大学時代の先生と、教室のような場所で立ち話をしている。アメリカ文学の先生で、私はイギリス文学をやっていたから指導を受けることはなかったけれど、ゼミなどではよくしていただいた。
私は翻訳で苦労したことを先生に話している。笑い話として。すると、いまも院にいる後輩がやってきて、話に加わる。彼はさっきまで私と一緒に同じ短編を読んでいたのだ。
帰って翻訳を進める。先が見えない作業だと思っていたのに、再開してみたら残り2行くらいで、すぐに終わってしまう。

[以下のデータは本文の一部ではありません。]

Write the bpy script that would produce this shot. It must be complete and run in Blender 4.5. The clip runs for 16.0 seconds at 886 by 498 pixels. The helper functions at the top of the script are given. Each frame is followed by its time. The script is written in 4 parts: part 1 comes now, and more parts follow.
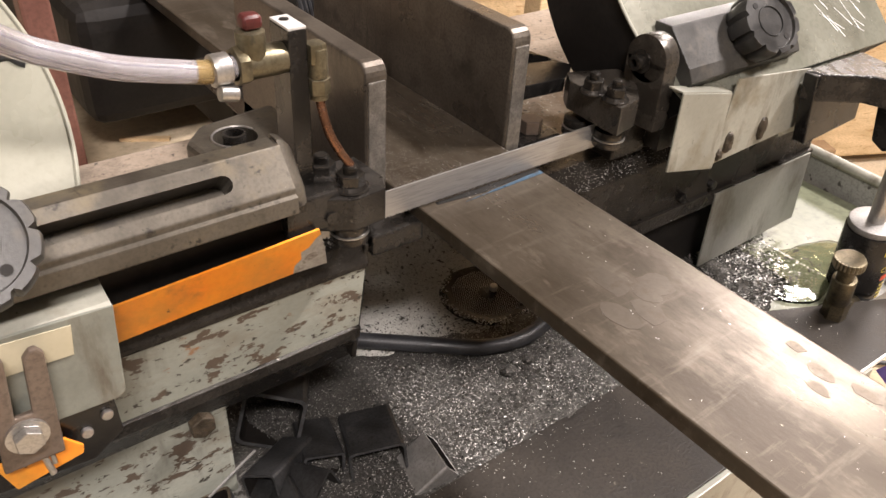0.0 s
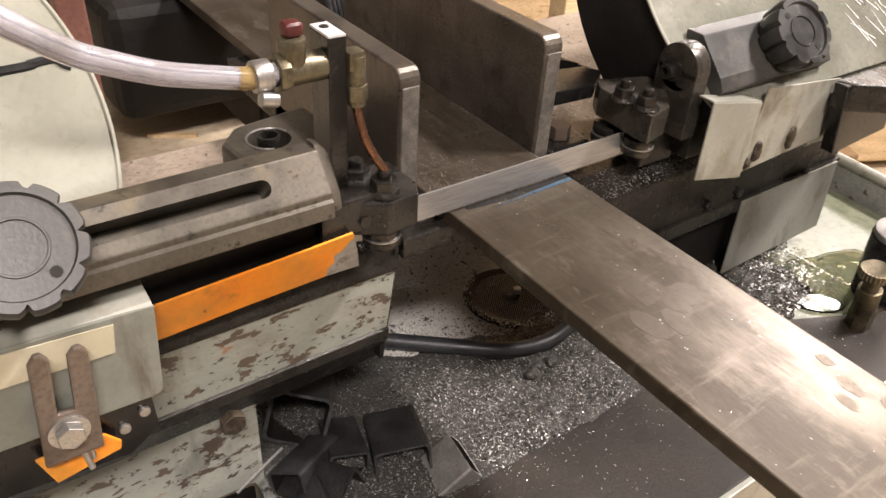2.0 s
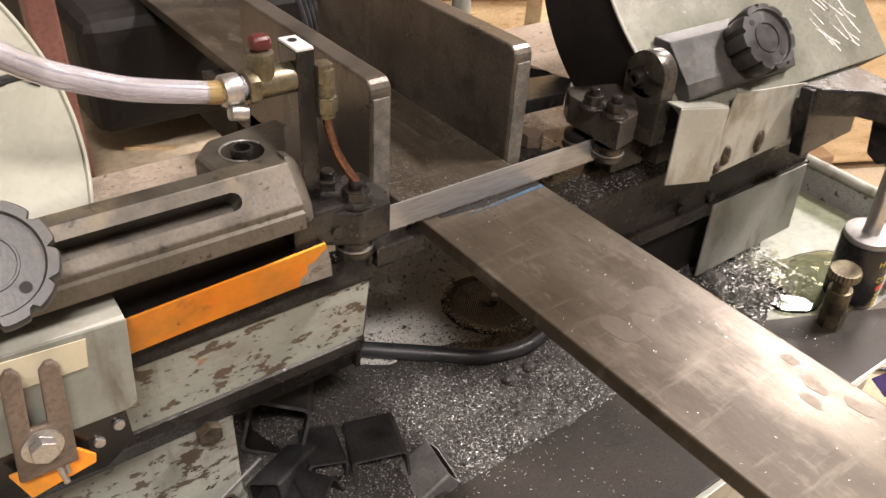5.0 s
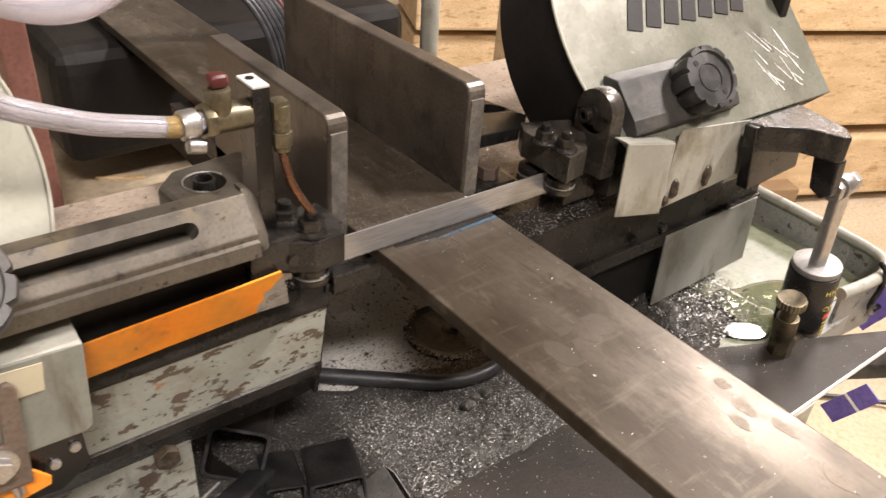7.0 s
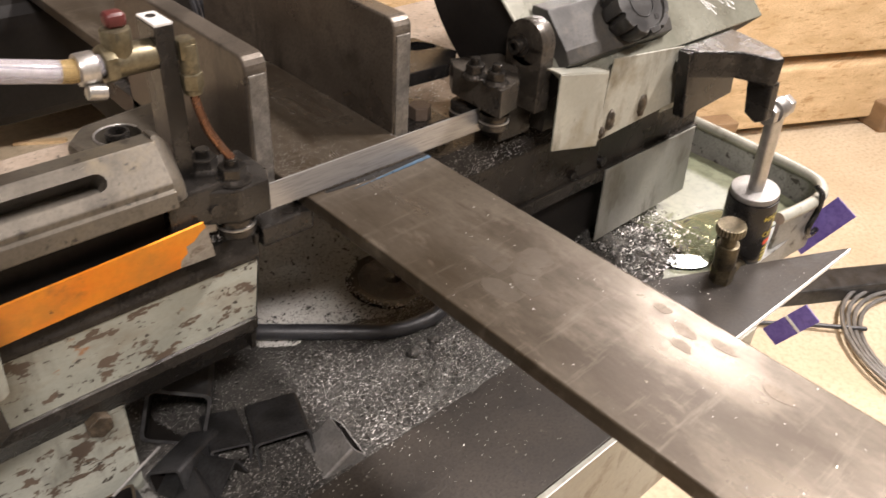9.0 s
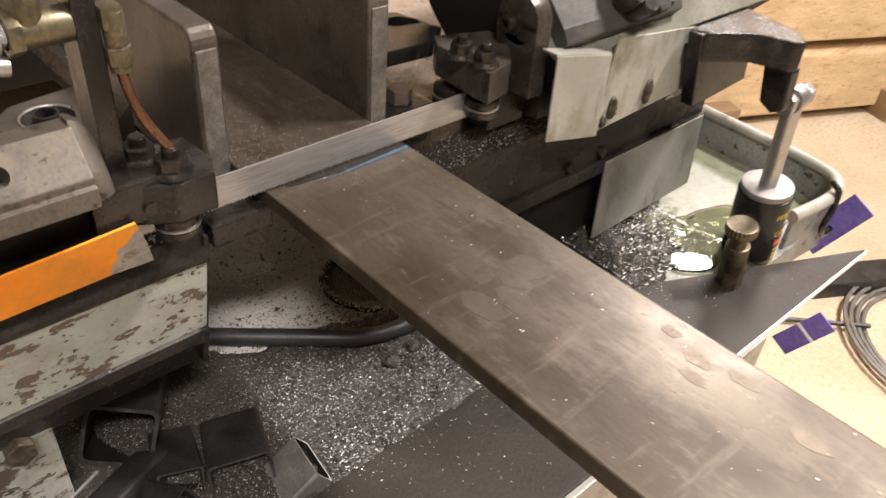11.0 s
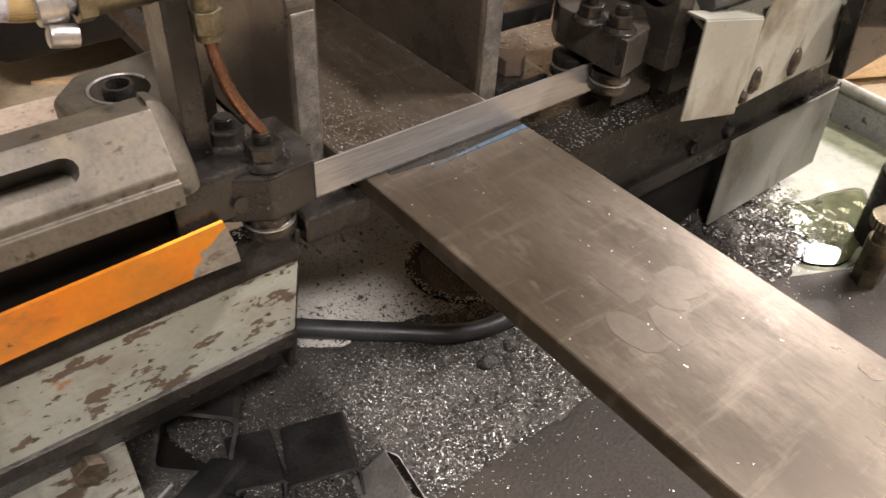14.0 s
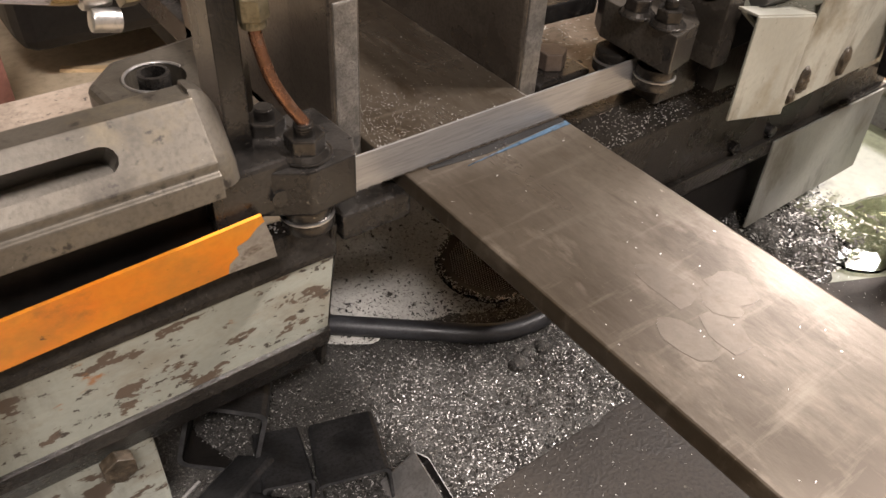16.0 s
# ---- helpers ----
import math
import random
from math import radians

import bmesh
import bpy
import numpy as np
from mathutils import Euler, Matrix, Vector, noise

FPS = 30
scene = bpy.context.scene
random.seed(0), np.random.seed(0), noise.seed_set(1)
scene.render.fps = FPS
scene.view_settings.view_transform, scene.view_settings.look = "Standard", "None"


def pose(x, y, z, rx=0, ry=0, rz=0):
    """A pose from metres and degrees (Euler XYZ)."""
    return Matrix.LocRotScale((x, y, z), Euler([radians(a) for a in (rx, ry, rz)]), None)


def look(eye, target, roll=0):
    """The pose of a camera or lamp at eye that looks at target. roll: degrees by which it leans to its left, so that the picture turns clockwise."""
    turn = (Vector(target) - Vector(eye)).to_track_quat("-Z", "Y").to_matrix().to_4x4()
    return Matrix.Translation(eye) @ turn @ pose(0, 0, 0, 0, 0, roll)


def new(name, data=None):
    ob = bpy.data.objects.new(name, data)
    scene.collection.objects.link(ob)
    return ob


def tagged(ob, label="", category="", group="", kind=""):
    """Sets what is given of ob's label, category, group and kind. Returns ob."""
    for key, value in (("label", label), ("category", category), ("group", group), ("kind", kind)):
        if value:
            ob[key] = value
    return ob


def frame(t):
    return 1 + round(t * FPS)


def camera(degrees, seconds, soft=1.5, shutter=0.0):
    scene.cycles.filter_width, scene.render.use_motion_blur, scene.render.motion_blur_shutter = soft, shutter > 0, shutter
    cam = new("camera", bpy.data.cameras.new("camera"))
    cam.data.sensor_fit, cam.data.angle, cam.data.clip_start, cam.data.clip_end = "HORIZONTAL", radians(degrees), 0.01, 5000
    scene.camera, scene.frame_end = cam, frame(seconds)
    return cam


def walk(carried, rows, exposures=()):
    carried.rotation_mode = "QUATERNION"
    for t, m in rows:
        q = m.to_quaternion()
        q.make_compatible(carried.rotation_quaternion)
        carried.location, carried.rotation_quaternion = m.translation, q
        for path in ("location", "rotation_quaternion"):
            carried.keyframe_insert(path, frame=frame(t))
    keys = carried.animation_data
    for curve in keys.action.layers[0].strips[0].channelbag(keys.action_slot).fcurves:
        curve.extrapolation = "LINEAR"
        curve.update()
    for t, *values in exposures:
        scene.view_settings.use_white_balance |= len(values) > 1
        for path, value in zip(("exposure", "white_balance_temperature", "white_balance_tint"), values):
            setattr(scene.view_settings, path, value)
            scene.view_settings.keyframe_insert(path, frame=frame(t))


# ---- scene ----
cam = camera(59.0, 16.0, 1.5, 0.7)
PATH = [
    (0, (-0.254, -0.342, 1.069), (0.765, 0.942, -0.077), 3.5),
    (0.5, (-0.259, -0.344, 1.075), (0.754, 0.942, -0.074), 3.4),
    (1, (-0.261, -0.342, 1.073), (0.742, 0.949, -0.079), 3.4),
    (1.5, (-0.259, -0.342, 1.072), (0.735, 0.951, -0.086), 3.4),
    (2, (-0.263, -0.337, 1.076), (0.723, 0.963, -0.08), 3.9),
    (2.5, (-0.265, -0.333, 1.073), (0.716, 0.968, -0.086), 4.2),
    (3, (-0.266, -0.332, 1.074), (0.714, 0.97, -0.084), 4.1),
    (3.5, (-0.263, -0.335, 1.076), (0.722, 0.97, -0.075), 3.6),
    (4, (-0.256, -0.337, 1.075), (0.731, 0.967, -0.076), 2.9),
    (6.3, (-0.264, -0.371, 1.088), (0.81, 0.911, -0.01), 4.7),
    (6.5, (-0.262, -0.375, 1.085), (0.814, 0.923, 0.008), 4.3),
    (7, (-0.256, -0.368, 1.092), (0.829, 0.924, 0.018), 4.7),
    (7.5, (-0.228, -0.367, 1.078), (0.88, 0.871, -0.035), 5.0),
    (8, (-0.227, -0.368, 1.075), (0.908, 0.813, -0.073), 4.5),
    (8.5, (-0.245, -0.372, 1.074), (0.884, 0.799, -0.09), 3.7),
    (9, (-0.241, -0.37, 1.076), (0.9, 0.792, -0.084), 3.8),
    (9.2, (-0.232, -0.374, 1.081), (0.931, 0.779, -0.067), 4.3),
    (11.3, (-0.183, -0.31, 1.036), (0.933, 0.81, -0.188), 5.3),
    (11.5, (-0.175, -0.279, 1.026), (0.898, 0.84, -0.238), 5.0),
    (12, (-0.161, -0.261, 1.018), (0.855, 0.852, -0.297), 4.6),
    (12.5, (-0.166, -0.264, 1.024), (0.851, 0.856, -0.284), 4.6),
    (13, (-0.17, -0.264, 1.027), (0.847, 0.865, -0.274), 4.7),
    (13.5, (-0.173, -0.265, 1.027), (0.837, 0.878, -0.266), 4.2),
    (14, (-0.175, -0.261, 1.025), (0.818, 0.901, -0.265), 3.6),
    (14.5, (-0.181, -0.258, 1.026), (0.797, 0.919, -0.262), 3.2),
    (15, (-0.181, -0.253, 1.024), (0.785, 0.929, -0.267), 3.3),
    (15.5, (-0.181, -0.25, 1.023), (0.779, 0.933, -0.272), 3.4),
    (16, (-0.178, -0.247, 1.018), (0.779, 0.935, -0.282), 3.8),
]
walk(cam, [(t, look(eye, target, roll)) for t, eye, target, roll in PATH])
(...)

最後まで訳し終えた途端、私はどこか知らない、東南アジアの国の居間に立っている。傍らに家主と思しき女性が立っている。
「チャイニーズ・タイワン」
と私の目を見据えてそう言う。
赤いサリーのようなものを着た彼女はひらりと表に出ると、戸口に吊るしていた金属板に塗装スプレーを吹きかける。
私も思わず外へ出る。うぐいす色に塗り替えられた板。女はもう一度同じ言葉を繰り返し、家の中へ消えていく。
足裏から妙な感覚が伝わってくる。下を見おろすと、砂や石ころの上にネイビーブルーのペンキを厚く塗ってある。乾いていて、何度かジャンプをすると妙な心地よさを感じる。
ふと坂の上に目を向けると、地元の人々が色とりどりのペンキをこちらに向けて流しているのが見える。藍色。蛍光ピンク。ライムグリーン。缶をほとんど逆さまにして、流れのなかに鮮やかな色を足していく。その向こうに、埃っぽい空が見える。
ペンキは粘ついて、ゆっくりと坂を降りてくる。私のもとまでやってくることはついぞない。